• Task goal: Look in the material below for the line with "ob[key] = value" and the line with "scene.view_settings.keyframe_insert(path, frame=frame(t))", then set down exactly those two lines and all lines between, nothing more.

+===+

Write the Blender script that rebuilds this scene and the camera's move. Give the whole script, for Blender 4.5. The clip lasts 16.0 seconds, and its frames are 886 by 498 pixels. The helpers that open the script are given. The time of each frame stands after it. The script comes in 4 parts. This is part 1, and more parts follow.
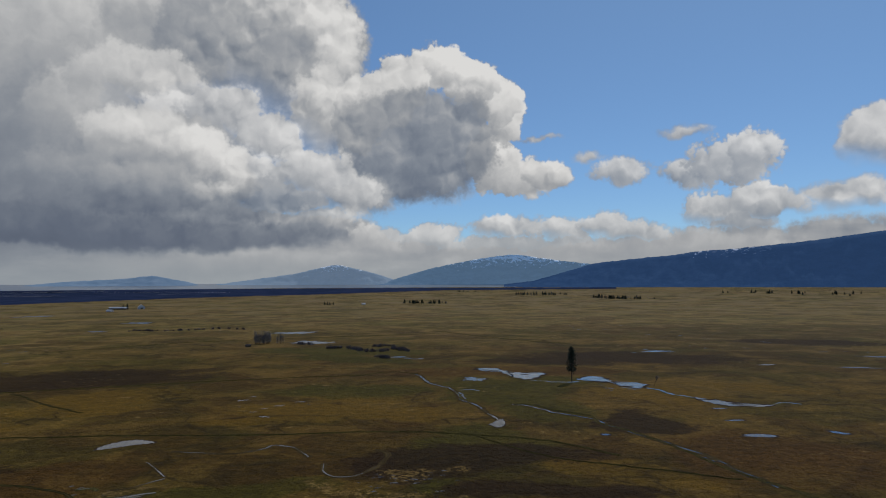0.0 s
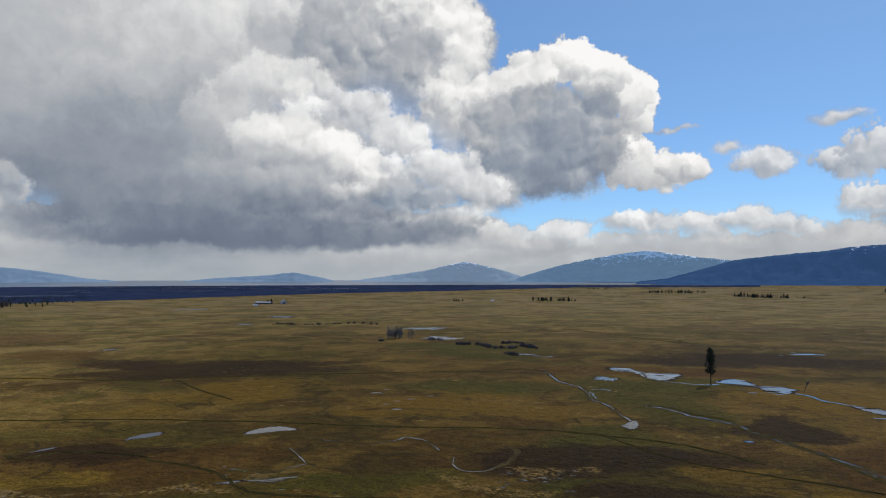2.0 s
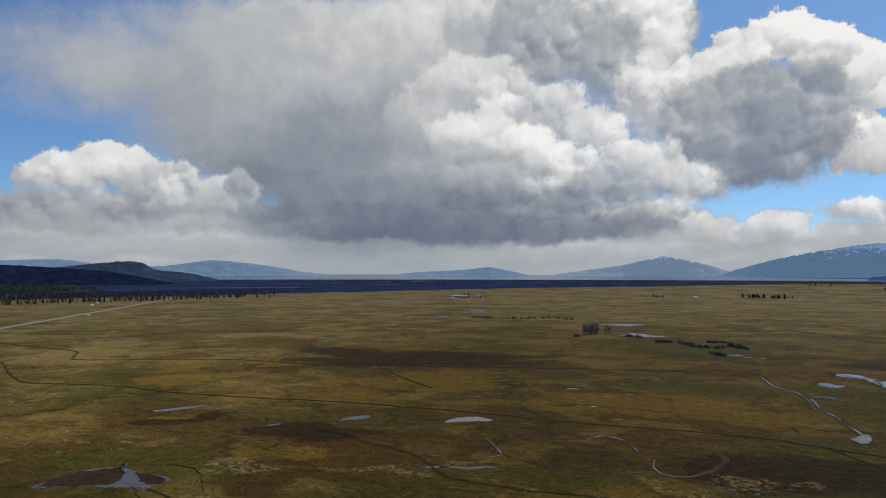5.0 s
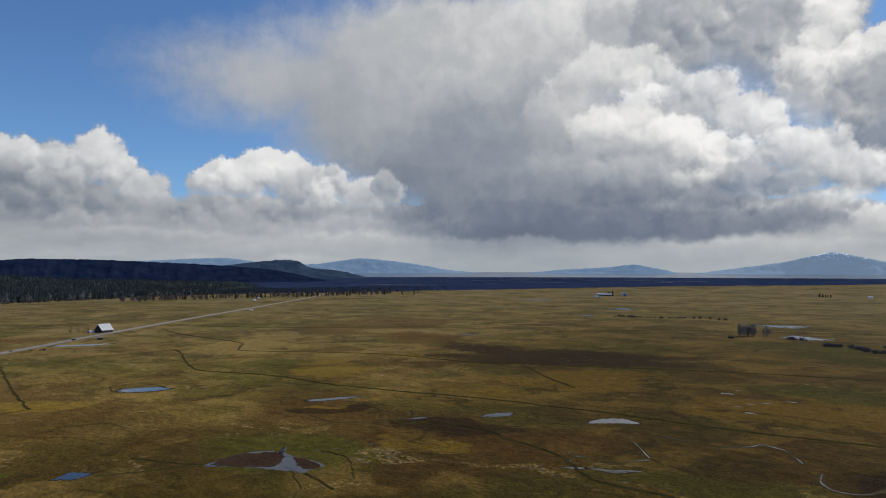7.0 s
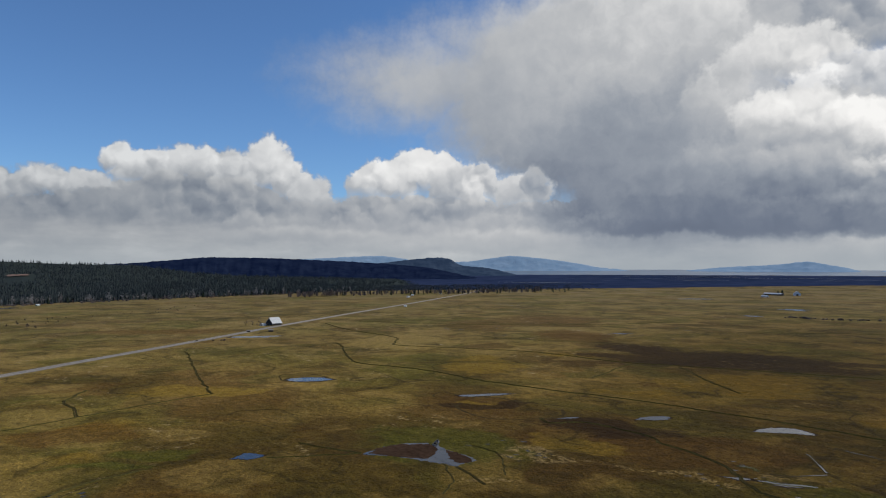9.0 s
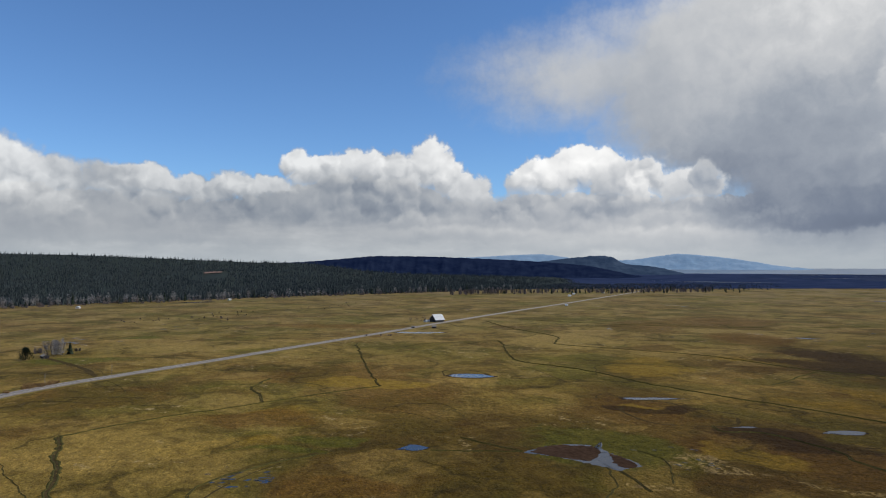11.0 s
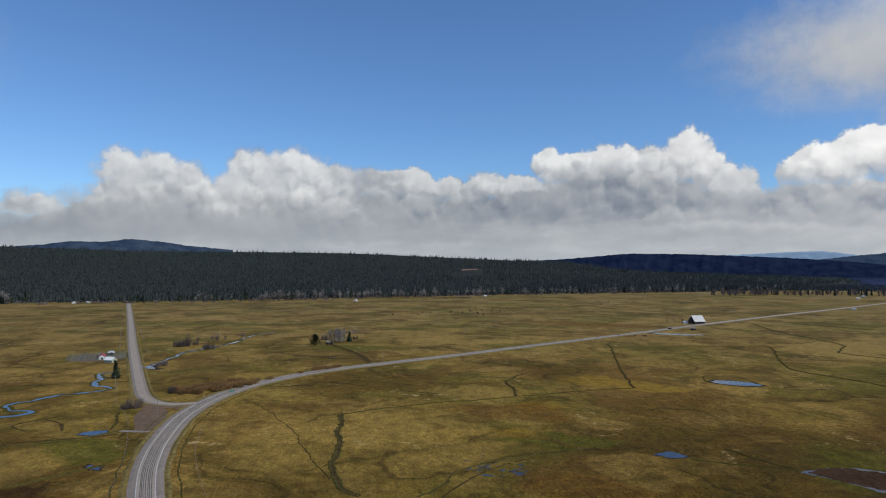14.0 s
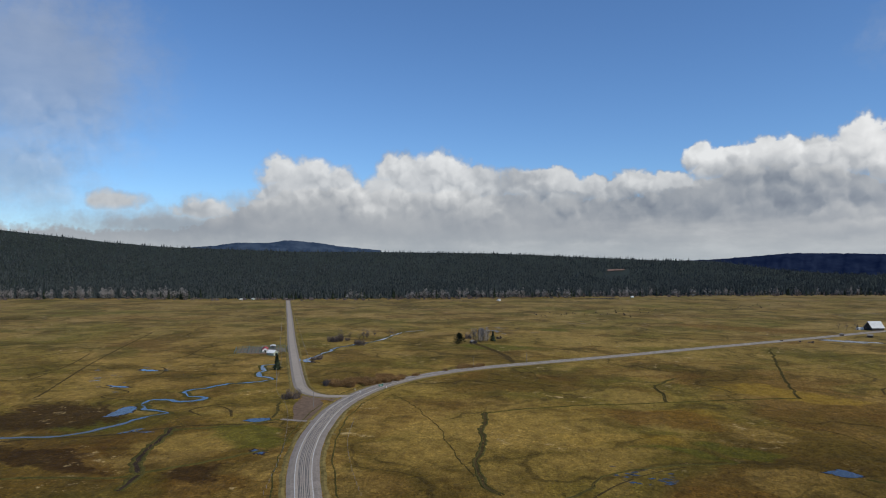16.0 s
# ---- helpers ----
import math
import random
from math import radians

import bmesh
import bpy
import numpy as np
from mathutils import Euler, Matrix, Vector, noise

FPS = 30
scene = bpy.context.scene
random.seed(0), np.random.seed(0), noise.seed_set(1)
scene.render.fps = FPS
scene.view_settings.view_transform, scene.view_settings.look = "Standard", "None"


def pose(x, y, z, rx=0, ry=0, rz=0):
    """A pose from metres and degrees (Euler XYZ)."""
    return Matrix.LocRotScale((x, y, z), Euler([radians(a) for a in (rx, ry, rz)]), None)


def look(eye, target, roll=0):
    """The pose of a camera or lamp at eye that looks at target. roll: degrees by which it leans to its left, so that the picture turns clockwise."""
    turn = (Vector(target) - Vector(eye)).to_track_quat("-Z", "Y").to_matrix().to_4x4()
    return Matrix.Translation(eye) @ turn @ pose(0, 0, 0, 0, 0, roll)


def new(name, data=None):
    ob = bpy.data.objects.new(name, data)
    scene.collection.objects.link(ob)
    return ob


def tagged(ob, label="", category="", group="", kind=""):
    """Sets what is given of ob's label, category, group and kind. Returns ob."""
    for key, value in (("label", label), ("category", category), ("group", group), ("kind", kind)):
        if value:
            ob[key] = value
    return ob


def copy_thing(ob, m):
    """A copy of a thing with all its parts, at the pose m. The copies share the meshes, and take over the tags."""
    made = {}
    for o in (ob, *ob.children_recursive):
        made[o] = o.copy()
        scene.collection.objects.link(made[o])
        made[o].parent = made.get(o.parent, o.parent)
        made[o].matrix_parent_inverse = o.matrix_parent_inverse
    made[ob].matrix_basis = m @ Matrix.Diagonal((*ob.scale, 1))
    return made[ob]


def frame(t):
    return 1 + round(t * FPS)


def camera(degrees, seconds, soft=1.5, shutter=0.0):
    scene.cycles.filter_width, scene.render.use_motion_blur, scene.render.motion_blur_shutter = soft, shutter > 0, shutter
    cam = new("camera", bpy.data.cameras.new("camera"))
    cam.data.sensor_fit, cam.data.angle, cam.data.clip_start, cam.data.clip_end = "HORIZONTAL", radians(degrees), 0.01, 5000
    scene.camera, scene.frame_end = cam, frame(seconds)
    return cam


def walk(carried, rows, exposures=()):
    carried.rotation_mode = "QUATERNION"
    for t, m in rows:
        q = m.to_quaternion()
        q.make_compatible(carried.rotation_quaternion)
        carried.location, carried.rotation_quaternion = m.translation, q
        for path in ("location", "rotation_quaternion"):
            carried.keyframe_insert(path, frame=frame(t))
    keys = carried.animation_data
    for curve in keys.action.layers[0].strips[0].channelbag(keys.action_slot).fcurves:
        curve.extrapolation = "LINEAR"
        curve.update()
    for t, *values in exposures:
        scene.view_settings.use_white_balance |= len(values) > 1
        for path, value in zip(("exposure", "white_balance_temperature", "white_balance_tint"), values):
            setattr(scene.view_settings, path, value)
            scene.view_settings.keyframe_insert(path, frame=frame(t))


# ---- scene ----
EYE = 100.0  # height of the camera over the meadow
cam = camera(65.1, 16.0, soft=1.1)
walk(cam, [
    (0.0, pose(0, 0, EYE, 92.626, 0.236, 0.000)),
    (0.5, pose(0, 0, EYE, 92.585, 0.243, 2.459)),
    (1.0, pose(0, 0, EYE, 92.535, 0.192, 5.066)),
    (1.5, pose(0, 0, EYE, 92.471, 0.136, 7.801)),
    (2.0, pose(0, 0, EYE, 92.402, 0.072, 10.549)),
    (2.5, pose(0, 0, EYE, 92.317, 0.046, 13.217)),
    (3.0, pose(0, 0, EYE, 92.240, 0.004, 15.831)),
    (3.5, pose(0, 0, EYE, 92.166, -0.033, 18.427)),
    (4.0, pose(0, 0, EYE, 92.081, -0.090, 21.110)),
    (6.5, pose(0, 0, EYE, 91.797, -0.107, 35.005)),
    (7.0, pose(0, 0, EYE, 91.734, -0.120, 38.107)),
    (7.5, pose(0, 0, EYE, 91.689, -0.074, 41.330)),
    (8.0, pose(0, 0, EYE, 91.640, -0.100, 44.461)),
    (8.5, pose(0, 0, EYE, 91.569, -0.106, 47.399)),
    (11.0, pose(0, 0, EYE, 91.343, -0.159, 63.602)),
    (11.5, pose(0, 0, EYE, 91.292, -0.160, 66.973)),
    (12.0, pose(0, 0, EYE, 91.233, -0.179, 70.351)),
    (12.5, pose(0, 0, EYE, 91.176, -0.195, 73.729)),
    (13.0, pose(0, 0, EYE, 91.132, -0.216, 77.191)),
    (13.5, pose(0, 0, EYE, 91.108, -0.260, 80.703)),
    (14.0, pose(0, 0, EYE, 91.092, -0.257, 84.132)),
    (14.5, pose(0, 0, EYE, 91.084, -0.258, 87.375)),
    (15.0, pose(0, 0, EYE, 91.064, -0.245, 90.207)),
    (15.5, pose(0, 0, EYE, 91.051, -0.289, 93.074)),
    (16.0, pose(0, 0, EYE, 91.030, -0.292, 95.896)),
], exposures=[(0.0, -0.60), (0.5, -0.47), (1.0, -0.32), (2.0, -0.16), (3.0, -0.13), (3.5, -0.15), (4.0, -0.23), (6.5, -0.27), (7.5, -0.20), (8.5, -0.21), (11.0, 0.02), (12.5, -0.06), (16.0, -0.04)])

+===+

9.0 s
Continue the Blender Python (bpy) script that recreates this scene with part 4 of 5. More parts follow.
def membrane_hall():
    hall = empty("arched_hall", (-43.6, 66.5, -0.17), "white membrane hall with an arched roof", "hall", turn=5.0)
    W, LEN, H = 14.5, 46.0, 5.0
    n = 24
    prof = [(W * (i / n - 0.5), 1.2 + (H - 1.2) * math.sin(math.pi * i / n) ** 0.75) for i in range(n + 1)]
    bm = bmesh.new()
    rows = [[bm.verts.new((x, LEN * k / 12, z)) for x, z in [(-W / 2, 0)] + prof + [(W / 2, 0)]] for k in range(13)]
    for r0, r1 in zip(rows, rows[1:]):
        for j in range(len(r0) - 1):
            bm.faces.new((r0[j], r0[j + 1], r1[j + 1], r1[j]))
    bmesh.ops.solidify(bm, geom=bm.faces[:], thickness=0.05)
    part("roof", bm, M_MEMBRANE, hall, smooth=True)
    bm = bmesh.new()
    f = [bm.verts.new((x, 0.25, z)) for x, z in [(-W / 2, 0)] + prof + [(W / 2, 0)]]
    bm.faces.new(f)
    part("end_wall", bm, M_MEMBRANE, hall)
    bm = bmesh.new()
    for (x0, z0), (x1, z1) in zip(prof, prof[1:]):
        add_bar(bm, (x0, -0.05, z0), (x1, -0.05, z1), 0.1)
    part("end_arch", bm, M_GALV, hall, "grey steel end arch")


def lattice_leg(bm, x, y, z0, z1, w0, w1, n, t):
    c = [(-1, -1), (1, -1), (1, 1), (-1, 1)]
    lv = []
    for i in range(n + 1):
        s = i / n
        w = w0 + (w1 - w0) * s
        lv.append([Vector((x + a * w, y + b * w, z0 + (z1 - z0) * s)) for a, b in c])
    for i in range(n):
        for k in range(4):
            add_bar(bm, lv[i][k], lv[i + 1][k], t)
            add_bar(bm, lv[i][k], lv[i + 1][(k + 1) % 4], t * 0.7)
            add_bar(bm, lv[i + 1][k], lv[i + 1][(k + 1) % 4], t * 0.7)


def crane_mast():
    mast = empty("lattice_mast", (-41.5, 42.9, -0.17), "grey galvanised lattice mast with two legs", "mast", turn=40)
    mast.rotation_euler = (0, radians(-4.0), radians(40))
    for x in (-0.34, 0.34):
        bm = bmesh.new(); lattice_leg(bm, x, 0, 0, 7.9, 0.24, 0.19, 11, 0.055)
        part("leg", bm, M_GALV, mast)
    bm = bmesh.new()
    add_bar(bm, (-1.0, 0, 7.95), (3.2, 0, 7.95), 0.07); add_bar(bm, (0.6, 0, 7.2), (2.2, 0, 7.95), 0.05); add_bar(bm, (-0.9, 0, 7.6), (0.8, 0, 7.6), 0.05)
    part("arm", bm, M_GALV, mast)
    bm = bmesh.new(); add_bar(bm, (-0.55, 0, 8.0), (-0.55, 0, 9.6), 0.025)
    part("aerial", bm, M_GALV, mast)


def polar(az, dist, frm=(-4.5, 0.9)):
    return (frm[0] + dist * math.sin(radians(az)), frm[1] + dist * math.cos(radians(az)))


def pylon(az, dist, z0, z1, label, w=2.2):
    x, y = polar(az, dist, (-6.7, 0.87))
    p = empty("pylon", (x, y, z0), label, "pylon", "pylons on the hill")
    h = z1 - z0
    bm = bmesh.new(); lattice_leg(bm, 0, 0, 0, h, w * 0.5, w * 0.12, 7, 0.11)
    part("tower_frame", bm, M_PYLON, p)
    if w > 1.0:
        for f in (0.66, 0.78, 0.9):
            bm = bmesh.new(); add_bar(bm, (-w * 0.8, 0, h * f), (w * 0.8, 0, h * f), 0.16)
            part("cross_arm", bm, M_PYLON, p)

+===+

• Response:
            ob[key] = value
    return ob


def copy_thing(ob, m):
    """A copy of a thing with all its parts, at the pose m. The copies share the meshes, and take over the tags."""
    made = {}
    for o in (ob, *ob.children_recursive):
        made[o] = o.copy()
        scene.collection.objects.link(made[o])
        made[o].parent = made.get(o.parent, o.parent)
        made[o].matrix_parent_inverse = o.matrix_parent_inverse
    made[ob].matrix_basis = m @ Matrix.Diagonal((*ob.scale, 1))
    return made[ob]


def frame(t):
    return 1 + round(t * FPS)


def camera(degrees, seconds, soft=1.5, shutter=0.0):
    scene.cycles.filter_width, scene.render.use_motion_blur, scene.render.motion_blur_shutter = soft, shutter > 0, shutter
    cam = new("camera", bpy.data.cameras.new("camera"))
    cam.data.sensor_fit, cam.data.angle, cam.data.clip_start, cam.data.clip_end = "HORIZONTAL", radians(degrees), 0.01, 5000
    scene.camera, scene.frame_end = cam, frame(seconds)
    return cam


def walk(carried, rows, exposures=()):
    carried.rotation_mode = "QUATERNION"
    for t, m in rows:
        q = m.to_quaternion()
        q.make_compatible(carried.rotation_quaternion)
        carried.location, carried.rotation_quaternion = m.translation, q
        for path in ("location", "rotation_quaternion"):
            carried.keyframe_insert(path, frame=frame(t))
    keys = carried.animation_data
    for curve in keys.action.layers[0].strips[0].channelbag(keys.action_slot).fcurves:
        curve.extrapolation = "LINEAR"
        curve.update()
    for t, *values in exposures:
        scene.view_settings.use_white_balance |= len(values) > 1
        for path, value in zip(("exposure", "white_balance_temperature", "white_balance_tint"), values):
            setattr(scene.view_settings, path, value)
            scene.view_settings.keyframe_insert(path, frame=frame(t))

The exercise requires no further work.